Practitioner inquiry is a system for generating knowledge grounded in data. As a teacher, it’s tempting to leave a class feeling good about what students are learning based on head nods, raised hands and quality conversation. But when you engage with colleagues and look closely at data, it becomes a lot harder to fool yourself. When teachers do this work together, in a culture of professional respect and growth, they hold themselves to extremely high standards— much higher and more exacting than is possible with more traditional means of teacher assessment. However, the kind of knowledge that teachers generate through inquiry is complex and often highly contextual, which means it’s not particularly useful for public accountability. But what it could be useful for is positioning teachers to take the lead in creating more effective and productive systems for accountability within their profession, that are also useful to the public.

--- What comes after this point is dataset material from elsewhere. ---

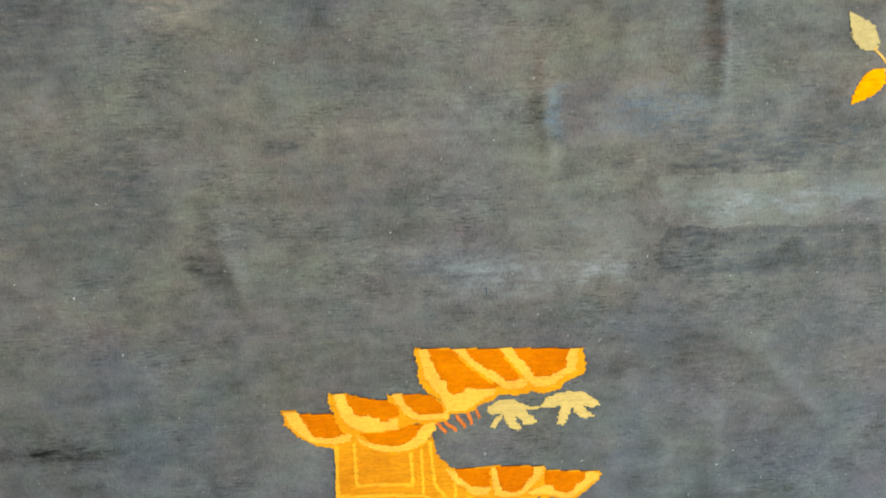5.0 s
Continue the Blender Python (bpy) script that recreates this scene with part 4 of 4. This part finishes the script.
# ---------------------------------------------------------------- the pagoda
def pagoda_figure():
    tower = knotted("pagoda_figure", [[(-103, -1690), (-67, -1687), (-18, -1703), (32, -1694), (37, -1723), (34, -1788), (34, -1812), (-108, -1802), (-105, -1783)]], "bronze", rug, 1, "gold pagoda with orange roofs, woven upside down")
    # the great box below the roofs
    knotted("side_wall", [[(37, -1696), (54, -1686), (58, -1716), (74, -1733), (89, -1764), (108, -1771), (107, -1849), (32, -1811)]], "bronze", tower, 1)
    lines("moulding", [[(-102, -1692), (-105, -1783)], [(-106, -1782), (-99, -1801), (-33, -1806), (31, -1809)], [(31, -1809), (69, -1831), (105, -1849)], [(-105, -1781), (35, -1788)], [(35, -1788), (70, -1814), (103, -1840)],
                       [(-73, -1690), (-73, -1764)], [(-73, -1763), (18, -1768)], [(17, -1712), (18, -1769)], [(34, -1706), (35, -1788)], [(49, -1692), (51, -1732), (53, -1768)], [(53, -1768), (87, -1815)], [(86, -1766), (87, -1815)], [(107, -1772), (106, -1848)]], 5.4, "butter", tower, 2)
    for poly in ([(-81, -1808), (29, -1813), (11, -1844), (-60, -1842)], [(36, -1815), (100, -1850), (84, -1864), (47, -1863)]):
        knotted("bowl_rim", [poly], "blush", tower, 2)
    knotted("bowl", [[(-91, -1805), (33, -1810), (106, -1848), (88, -1860), (84, -1875), (69, -1886), (5, -1865), (-65, -1864), (-79, -1848), (-87, -1826)]], "cream", tower, 1)
    knotted("bowl_panel", [[(-63, -1811), (17, -1814), (3, -1836), (-52, -1834)]], "ember", tower, 3)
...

In this and my previous post, I argued for the ways that practitioner inquiry allows teachers to build and strengthen those aspects of their profession that make it a profession. My work with KSTF Fellows over the past 12 years has given me uncountable examples of this. Teachers engaging in practitioner inquiry are not going to solve all the problems of our very complex and varied education system, and teachers cannot be expected to solve these problems on their own. I do, however, remain convinced that it’s time to get behind teachers and trust them to lead the way to improvement. For too long we’ve been trying to fix teachers as though they are the problem and have no knowledge worth trusting—and we’re not seeing things get better. By supporting teachers to engage in practitioner inquiry, KSTF is betting on teachers to be the change agents we need, and so far, it’s proving to be a good bet.